4 of 88 comments (clear)

  1. Depends on the product/application/environment... by A.+Lynch · · Score: 4, Insightful

    Everyone's use will be different... For production use, I've rarely found independent reviews that test what I want tested, in the conditions I want, doing the same things I'm looking to do.

    For your example case, I'd personally test each product in-house, drawing up conditions and test plans ahead of time. If you're planning a significant deployment, vendors will generally supply product for you to evaluate. Sometimes if you ask nicely, too.

    Just my two cents... And yes, I get that it may not be feasible. Its labor and time-intensive. But in-house testing and evaluation almost always beats 3rd party reviews, in my book.

  2. Google is your friend... by RuBLed · · Score: 5, Insightful

    Search in google the product you want to review then add the following phrase ", problems"

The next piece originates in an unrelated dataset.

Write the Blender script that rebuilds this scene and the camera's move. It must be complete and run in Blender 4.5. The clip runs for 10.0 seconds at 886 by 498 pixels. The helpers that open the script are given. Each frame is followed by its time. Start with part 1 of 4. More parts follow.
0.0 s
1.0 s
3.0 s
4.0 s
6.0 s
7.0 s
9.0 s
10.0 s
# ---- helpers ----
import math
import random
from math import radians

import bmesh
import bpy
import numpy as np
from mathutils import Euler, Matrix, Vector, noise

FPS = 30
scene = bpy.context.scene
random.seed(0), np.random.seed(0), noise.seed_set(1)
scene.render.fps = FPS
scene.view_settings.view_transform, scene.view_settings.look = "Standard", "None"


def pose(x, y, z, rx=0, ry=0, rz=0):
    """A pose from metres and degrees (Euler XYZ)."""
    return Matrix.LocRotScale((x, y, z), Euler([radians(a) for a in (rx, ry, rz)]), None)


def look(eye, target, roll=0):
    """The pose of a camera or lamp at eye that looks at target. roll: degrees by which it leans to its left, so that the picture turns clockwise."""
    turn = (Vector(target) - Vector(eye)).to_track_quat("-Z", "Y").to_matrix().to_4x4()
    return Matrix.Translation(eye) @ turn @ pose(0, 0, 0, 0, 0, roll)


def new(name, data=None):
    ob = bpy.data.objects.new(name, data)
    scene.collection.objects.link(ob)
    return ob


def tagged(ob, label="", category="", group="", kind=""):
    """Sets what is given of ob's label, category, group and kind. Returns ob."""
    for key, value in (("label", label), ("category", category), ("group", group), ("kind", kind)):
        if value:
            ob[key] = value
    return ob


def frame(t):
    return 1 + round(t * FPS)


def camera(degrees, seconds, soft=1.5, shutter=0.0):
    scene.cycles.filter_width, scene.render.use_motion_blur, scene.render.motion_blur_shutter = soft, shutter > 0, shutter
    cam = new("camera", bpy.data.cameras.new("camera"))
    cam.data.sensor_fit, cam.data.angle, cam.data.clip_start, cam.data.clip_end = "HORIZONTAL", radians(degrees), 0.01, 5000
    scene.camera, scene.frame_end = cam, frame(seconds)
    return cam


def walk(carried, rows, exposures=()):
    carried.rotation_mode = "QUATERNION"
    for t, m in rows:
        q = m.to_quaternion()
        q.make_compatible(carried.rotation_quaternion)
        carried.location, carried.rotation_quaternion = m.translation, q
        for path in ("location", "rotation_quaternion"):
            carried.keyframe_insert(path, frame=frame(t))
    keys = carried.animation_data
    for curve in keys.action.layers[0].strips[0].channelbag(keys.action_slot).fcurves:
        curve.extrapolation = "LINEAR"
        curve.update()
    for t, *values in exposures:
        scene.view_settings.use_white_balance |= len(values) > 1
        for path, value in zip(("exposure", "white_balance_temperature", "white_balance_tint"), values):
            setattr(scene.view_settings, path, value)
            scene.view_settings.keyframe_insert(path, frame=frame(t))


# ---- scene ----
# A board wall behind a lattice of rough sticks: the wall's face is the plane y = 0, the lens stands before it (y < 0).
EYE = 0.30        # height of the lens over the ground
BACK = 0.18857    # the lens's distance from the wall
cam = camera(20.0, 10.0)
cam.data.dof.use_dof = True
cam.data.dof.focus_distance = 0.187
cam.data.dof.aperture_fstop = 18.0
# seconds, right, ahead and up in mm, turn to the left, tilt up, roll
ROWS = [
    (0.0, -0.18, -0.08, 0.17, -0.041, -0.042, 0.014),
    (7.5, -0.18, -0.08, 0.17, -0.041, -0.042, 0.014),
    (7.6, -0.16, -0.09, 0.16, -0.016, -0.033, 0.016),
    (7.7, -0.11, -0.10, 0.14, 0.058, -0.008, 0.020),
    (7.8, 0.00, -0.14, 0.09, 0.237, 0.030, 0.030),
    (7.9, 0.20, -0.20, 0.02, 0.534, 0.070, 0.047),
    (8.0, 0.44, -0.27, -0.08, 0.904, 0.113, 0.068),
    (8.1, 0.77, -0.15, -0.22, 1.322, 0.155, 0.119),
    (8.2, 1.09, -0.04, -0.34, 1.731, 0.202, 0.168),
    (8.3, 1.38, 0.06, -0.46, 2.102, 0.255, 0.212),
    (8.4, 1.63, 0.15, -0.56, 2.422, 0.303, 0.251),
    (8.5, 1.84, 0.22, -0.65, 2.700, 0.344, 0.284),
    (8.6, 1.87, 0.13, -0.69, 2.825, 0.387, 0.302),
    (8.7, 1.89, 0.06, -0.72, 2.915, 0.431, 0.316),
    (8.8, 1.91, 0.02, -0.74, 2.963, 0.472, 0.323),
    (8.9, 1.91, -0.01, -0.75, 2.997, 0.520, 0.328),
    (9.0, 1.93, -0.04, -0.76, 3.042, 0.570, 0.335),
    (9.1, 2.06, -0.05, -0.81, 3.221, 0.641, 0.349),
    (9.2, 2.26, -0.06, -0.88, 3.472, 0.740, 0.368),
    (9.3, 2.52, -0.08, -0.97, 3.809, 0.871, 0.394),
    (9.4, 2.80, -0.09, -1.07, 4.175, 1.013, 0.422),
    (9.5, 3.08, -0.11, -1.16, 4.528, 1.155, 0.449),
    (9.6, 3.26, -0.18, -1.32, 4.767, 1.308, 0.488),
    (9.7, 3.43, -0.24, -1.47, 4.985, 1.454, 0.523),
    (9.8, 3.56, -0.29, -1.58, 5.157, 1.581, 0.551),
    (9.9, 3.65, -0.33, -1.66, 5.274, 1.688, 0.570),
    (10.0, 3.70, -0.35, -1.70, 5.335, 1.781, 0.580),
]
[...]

    I'm sure you would get all the bad side, then weigh which one of the products are the lesser evil :)

    sample query: iis, problems

  3. It's tough by Beryllium+Sphere(tm) · · Score: 4, Insightful

    I've given up searching "$PRODUCT review".

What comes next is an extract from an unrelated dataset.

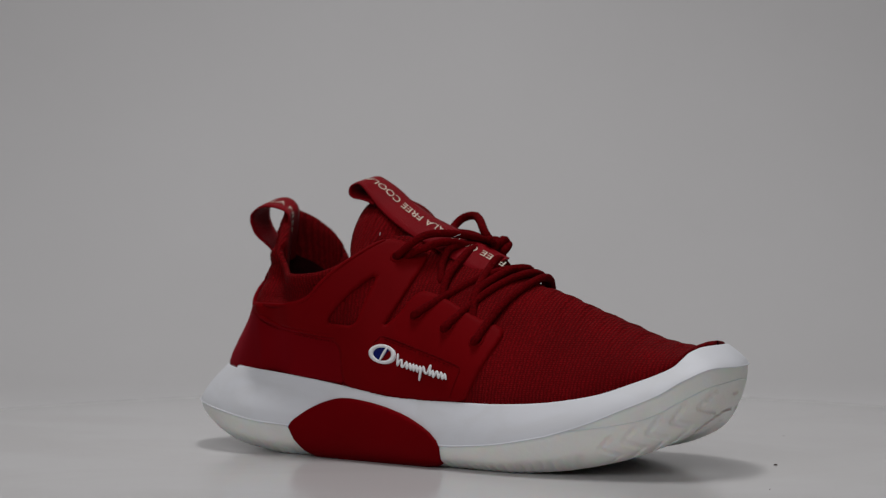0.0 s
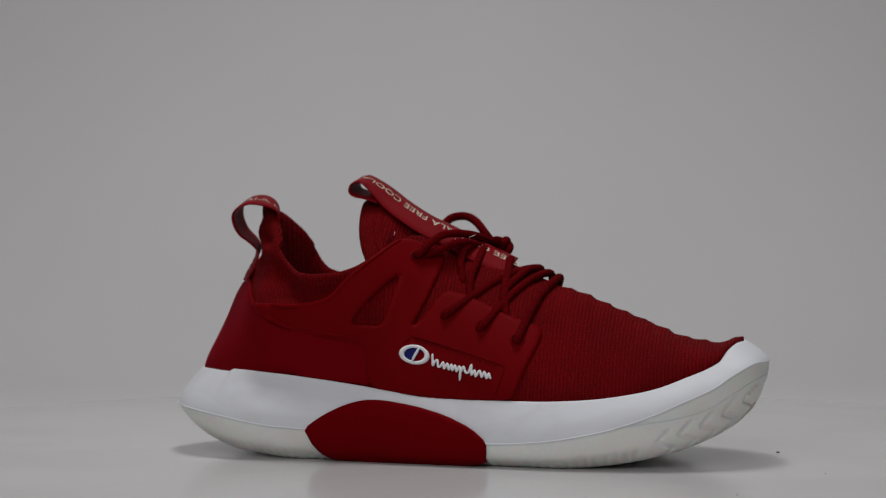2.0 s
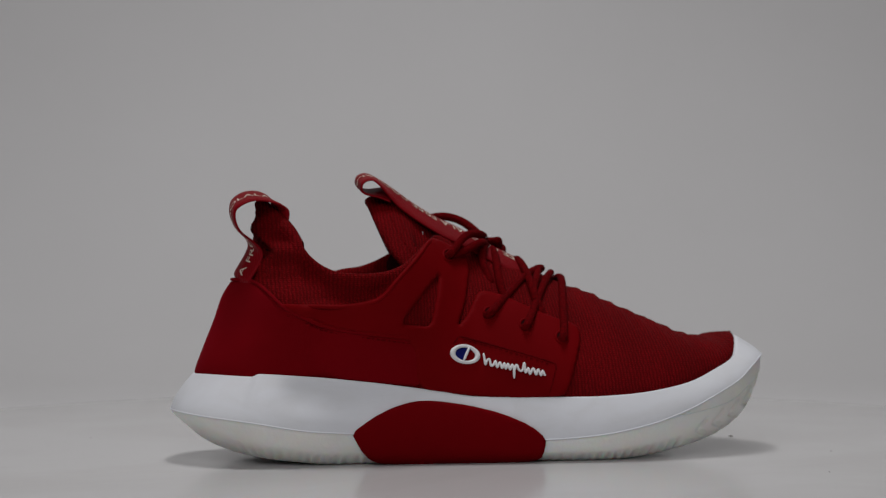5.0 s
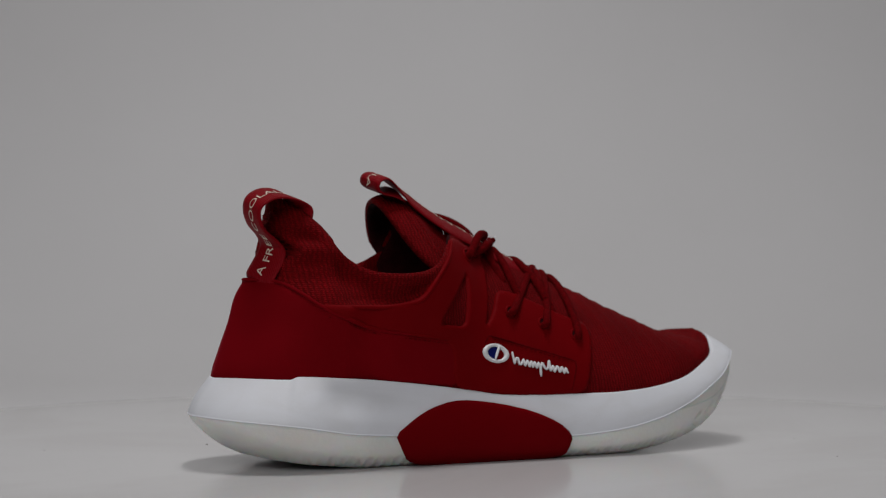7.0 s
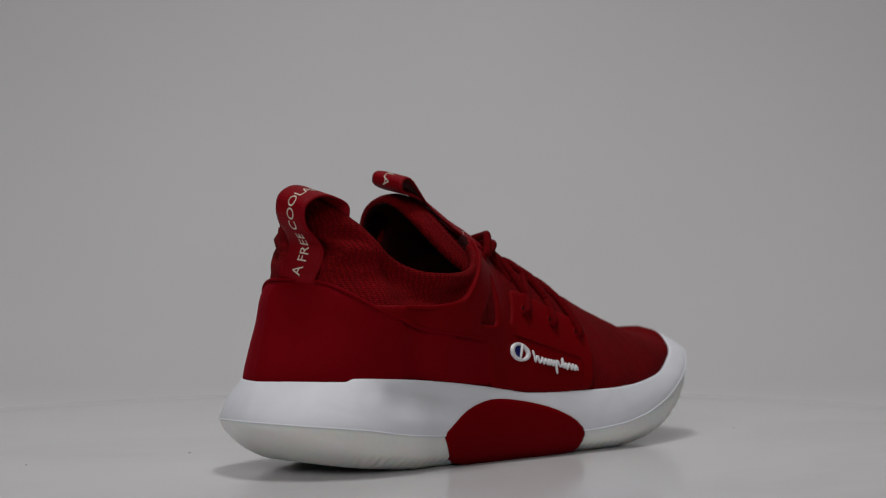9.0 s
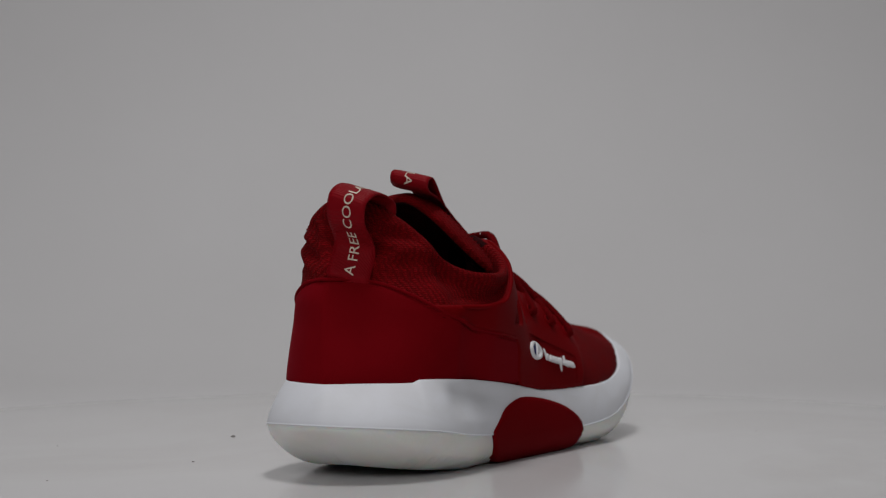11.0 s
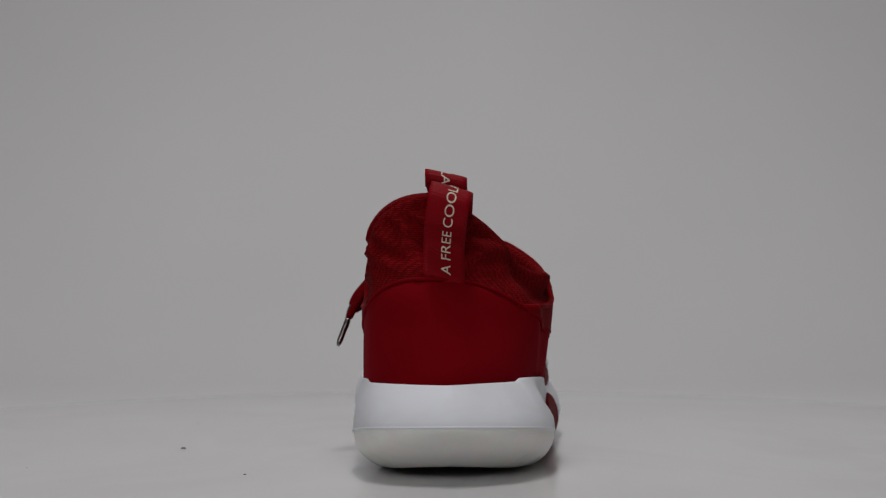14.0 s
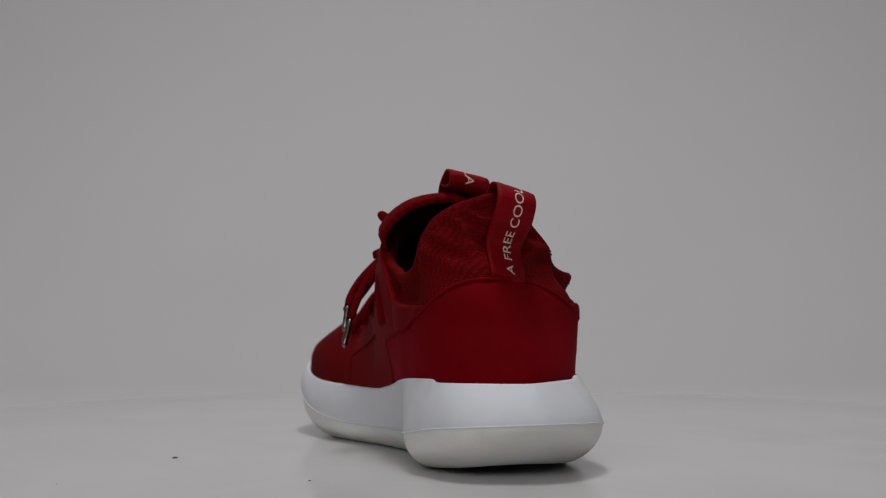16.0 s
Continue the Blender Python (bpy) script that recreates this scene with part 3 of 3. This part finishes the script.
def tongue(root):
    path = spline([(0.062, 0, 0.092), (0.045, 0, 0.1005), (0.02, 0, 0.1128), (0.0, 0, 0.1240), (-0.012, 0, 0.1322), (-0.024, 0, 0.1373), (-0.033, 0, 0.1372), (-0.037, 0, 0.1350)], 0.002)
    verts, faces = [], []
    n, m = len(path), 45
    for side in (0, 1):
        for i, p in enumerate(path):
            t = (path[min(i + 1, n - 1)] - path[max(i - 1, 0)]).normalized()
            if i > n - 6:
                t = (path[n - 5] - path[n - 7]).normalized()
            down = Vector((t.z, 0, -t.x)) * (1 if -t.x < 0 else -1)
            k = smoothstep(0.06, -0.03, p.x)
            w, d = TONGUE_W(p.x), 0.010 + 0.026 * k
            down = down.lerp(Vector((0.12, 0, -1)), smoothstep(0.0, -0.03, p.x)).normalized()
            thick = 0.0045 if 0 < i < n - 1 else 0.0025
            for j in range(m):
                e = j / (m - 1) * 2 - 1
                end = abs(e) ** 6
                inn = thick * side * (1 - 0.6 * end)
                c = -0.0085 + 0.0075 * k
                if e < 0:
                    wide, deep = w * (1 + 0.02 * k), 0.010 + 0.031 * k
                    y, drop = -(wide - inn) * -e, deep * (-e) ** 1.5 + inn
                    fall, ahead = 0.0, 0.010 * k * (-e) ** 5 + 0.003 * k * e * e
                else:
                    b = min(e / 0.72, 1.0) * radians(86)
                    y, drop = (w * (1 - 0.14 * k) - inn) * math.sin(b) - 0.008 * max(e - 0.72, 0) / 0.28, (d - inn * 0.6) * (1 - math.cos(b)) ** 1.25 + inn
                    fall, ahead = 0.034 * k * max(e - 0.72, 0) / 0.28, 0.023 * smoothstep(0.0, -0.03, p.x) * e
                q = p + Vector((ahead, c + y, -fall)) + down * drop
                if q.x > XP and q.x < 0.02 and abs(e) > 0.5:
                    sd = -1 if e < 0 else 1
                    edge = top_of(q.x - XP)
                    g = smoothstep(edge + 0.012, edge - 0.004, q.z)
                    room_ = half(q.x, min(q.z, edge), sd) - (0.0062 if sd < 0 else 0.0030) - inn * 0.5
                    if sd * (q.y - MIDDLE(q.x)) > room_:
                        q.y += (MIDDLE(q.x) + sd * room_ - q.y) * g
                verts.append(q)
    for side in (0, 1):
        for i in range(n - 1):
            for j in range(m - 1):
                a = side * n * m + i * m + j
                faces.append((a, a + 1, a + m + 1, a + m))
    o = n * m
    for i in range(n - 1):
        for j in (0, m - 1):
            a = i * m + j
            faces.append((a, a + m, o + a + m, o + a))
    for j in range(m - 1):
        a = (n - 1) * m + j
        faces.append((a, a + 1, o + a + 1, o + a))
    me = mesh_of("tongue", verts, faces, KNIT)
    me.materials.append(LINING)
    q = (n - 1) * (m - 1)
    me.polygons.foreach_set("material_index", [1 if q <= i < 2 * q or 2 * q <= i < 2 * q + 2 * (n - 1) and (i - 2 * q) % 2 or i >= 2 * q + 2 * (n - 1) + int(0.84 * (m - 1)) else 0 for i in range(len(faces))])
    tab = part("tongue", recalc(me), root, "arched red knitted tongue")
    # two rows of stitches along the tongue's upper border
    for row in (n - 5, n - 7):
        line = [verts[row * m + j] + Vector((0, -0.0004, 0.0002)) for j in range(2, 21)]
        dashes("border_stitching", line, 0.0012, 0.0012, 0.00032, THREAD, tab, "red border stitching")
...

    If you're lucky, a magazine will have a comparative review and will have taken roughly equal amounts of ad revenue from each of the competing vendors. Useful search terms include "shootout" and "versus".

    Anecdotal evidence from the tech community can be a heuristic if you're wondering about general bugginess and hassle factor. If you need real benchmarks, the only ones that mean a thing are those you run yourself.

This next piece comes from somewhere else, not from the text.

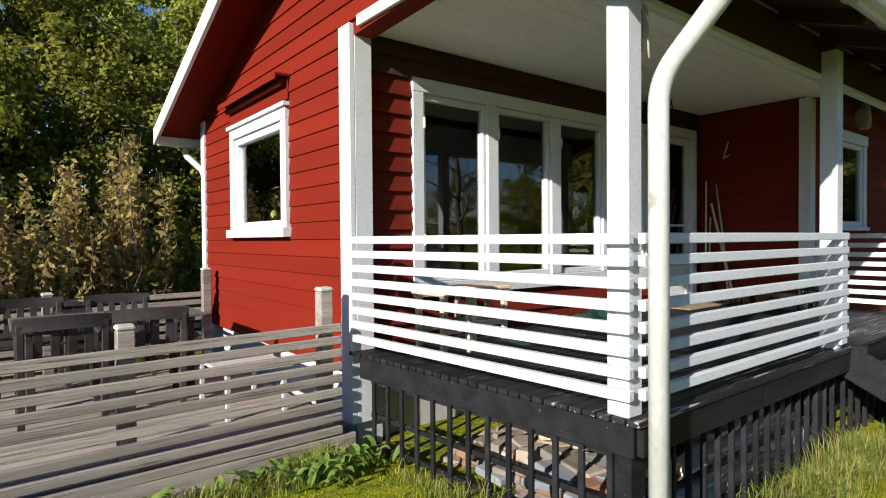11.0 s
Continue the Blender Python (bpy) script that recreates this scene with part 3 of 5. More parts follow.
pipe("pipe_run", WHITE_METAL, db, bend([(-0.26, 6.44, 2.92), (-0.26, 6.44, 2.78), (-0.14, 6.02, 2.52), (-0.14, 6.02, 0.2)]), 0.04, 12)
chimney = empty("chimney_pipe", "short shiny metal chimney pipe on the roof", "chimney")
bm = bmesh.new()
lathe(bm, [(0.075, -0.3), (0.075, 0.24), (0.10, 0.24), (0.10, 0.28), (0.07, 0.29), (0.07, 0.33), (0.095, 0.33), (0.095, 0.37), (0.02, 0.39)], 18, (1.1, 3.4, 4.05))
part("flue", bm, ZINC, chimney)

# ---- porch: deck, posts, rails, steps ----
SIDE0, SIDE1 = Vector((-0.03, 0.02, 0)), Vector((-0.20, 2.13, 0))


def side_x(y):
    return SIDE0.x + (SIDE1.x - SIDE0.x) * (y - SIDE0.y) / (SIDE1.y - SIDE0.y)


deck = empty("porch_deck", "black painted plank porch deck with flaking paint", "deck", kind="structure")
nb = 30
for i in range(nb):
    y = -0.02 + (2.24 + 0.02) * i / nb
    w = 2.26 / nb
    x1 = 5.06 if y < 1.0 else 4.76
    mat = BLACK_WORN if i < 7 else BLACK
    bar("deck_board", mat, deck, (side_x(y) - 0.02, y + w / 2, 0.856), (x1, y + w / 2, 0.856), w - 0.008, 0.028, 0.004)
box("fascia_front", BLACK, deck, 0.0, 1.22, -0.005, 0.03, 0.70, 0.838)
box("fascia_front", BLACK, deck, 1.223, 2.60, -0.005, 0.03, 0.70, 0.838)
box("fascia_step", BLACK, deck, 2.64, 5.04, -0.003, 0.03, 0.66, 0.838)
bar("fascia_side", BLACK, deck, (-0.01, 0.03, 0.765), (-0.185, 2.12, 0.765), 0.035, 0.145, 0.004)
bar("fascia_side", BLACK, deck, (5.03, 0.03, 0.765), (5.03, 1.0, 0.765), 0.035, 0.145, 0.004)
for x in (0.09, 2.3, 4.9):
    for y in (0.14, 1.1, 2.05) if x > 1 else (0.14,):
        bar("deck_pier", BLACK, deck, (x, y, -0.05), (x, y, 0.70), 0.12, 0.12, 0.006, (0, 1, 0))
for y in (0.6, 1.5):
    bar("deck_joist", BLACK, deck, (0.05, y, 0.77), (4.9, y, 0.77), 0.05, 0.13)

lattice = empty("lattice", "black wooden bar lattice closing the space under the porch", "lattice")
for i in range(16):
    x = 0.22 + i * 0.152
    bar("upright", BLACK, lattice, (x, 0.075, 0.10), (x, 0.075, 0.70), 0.022, 0.032, 0.003, (0, 1, 0))
for z in (0.66, 0.42, 0.22):
    bar("crossbar", BLACK, lattice, (0.1, 0.102, z), (2.58, 0.102, z), 0.022, 0.032, 0.003)
side_lattice = empty("lattice", "black wooden bar lattice on the porch flank", "lattice")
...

    Are you running a mixed shop or a single-vendor one? Don't underestimate the pain of interoperability and equipment management hassles if you've never experienced them.

    Work as hard as you can to pin down what you need: good scaling on SMP machines? Easy management? Particular features? Good local talent pool for running/fixing it? Low purchase price? Support contracts? The more questions like that you answer, the clearer the choice will be and the easier the web searching will be. "Apache scale SMP OR cluster" is likely to get more informative results than "Apache IIS comparison".

    If you are worried about security, then abandon all hope of useful information from the press, concentrate more on lockdown and scheduling updates then on the choice of product (but never install IIS 5), and keep an eye on the news.

    Cultivate sysadmins in other places who have environments about your size and with similar needs.

  4. Wish it was that simple by Moraelin · · Score: 4, Insightful
    quit and work for a real company with employees who don't believe published trade media "review" propaganda.


    I can only wish it was that simple. But other than keeping quitting and moving to fresh small startups (which probably don't exactly pay a lot for an admin), it's not really practicable.

    And even as a startup, if your work isn't purely developping your own product, you end up doing stuff for various clients. Which have their own ideas set in stone, based on reading some IT-for-retards ragazine or on a golf round with the nice salesman from MS/IBM/whatever. And we all know that you can't trust those techies with their techno-babble speak, whereas a salesman would never tell a lie ;) So even at a startup you may not as shielded as you'd think.

    An as soon as the company grows past a certain size, and doubly so for companies whose primary product aren't programs or IT services, well, my favourite metaphor is: clue is heavier than air. The higher you go up the hierarchy pyramid, the thinner it gets. If clue were oxygen, you'd see higher level managers blue in the face like they're Smurfs.

    To their defense, it's not their job to know the finer points and differences between web servers, but then it also shouldn't be their job to take such low level decisions. So you have a bunch of people taking decisions about stuff that they knew nothing about, and it wasn't their job to know anything about. What really makes it worse is having several layers of shielding against the effects of bad decisions. He made some "strategic decision" to go all-IIS, and can claim credit for any positive results (even coincidental or immaginary), but it's _your_ fault if something goes wrong with it or it takes too long to port your application to it. And whenever such shielding is in place, out goes the incentive to get any real clue or to refrain from taking bad decisions.

    But, to get back on topic, you'll find very few large companies where such shielding from responsibility isn't in place. So you're limiting your employment oportunities drastically if you only accept jobs from the few who aren't led by people who don't take their IT info from ads and salesmen.

    Probably a more realistic thing to do is realize that, in the end, few things matter _that_ horribly much. Some people have a penchant for blowing minor differences out of proportion, and make mountains out of molehills. There _are_ product issues that matter, and there _are_ awfully bad management decisions, but there's also a lot of stuff which really isn't as critical as the "either something is perfect or it's complete crap" gang makes it sound. If some proxy is 5% faster than another, pfft, it doesn't even start to matter. You'll want plenty of margin for when you get slashdotted anyway, but 99% of the time it'll be _way_ under-used. Having 5% or even 10% less unused capacity isn't the end of the world.

    And once you do a realistic assessment of how bad it really is, a lot of things aren't _that_ horrible after all. So management picked a less than optimal proxy. Who cares? Compared to some other decisions I've seen various managers take, this doesn't even start to matter. If you're going to quit a job solely because of something like that, methinks you need to rethink your standards. And maybe look for an OCPD support group in your area.
    --
    A polar bear is a cartesian bear after a coordinate transform.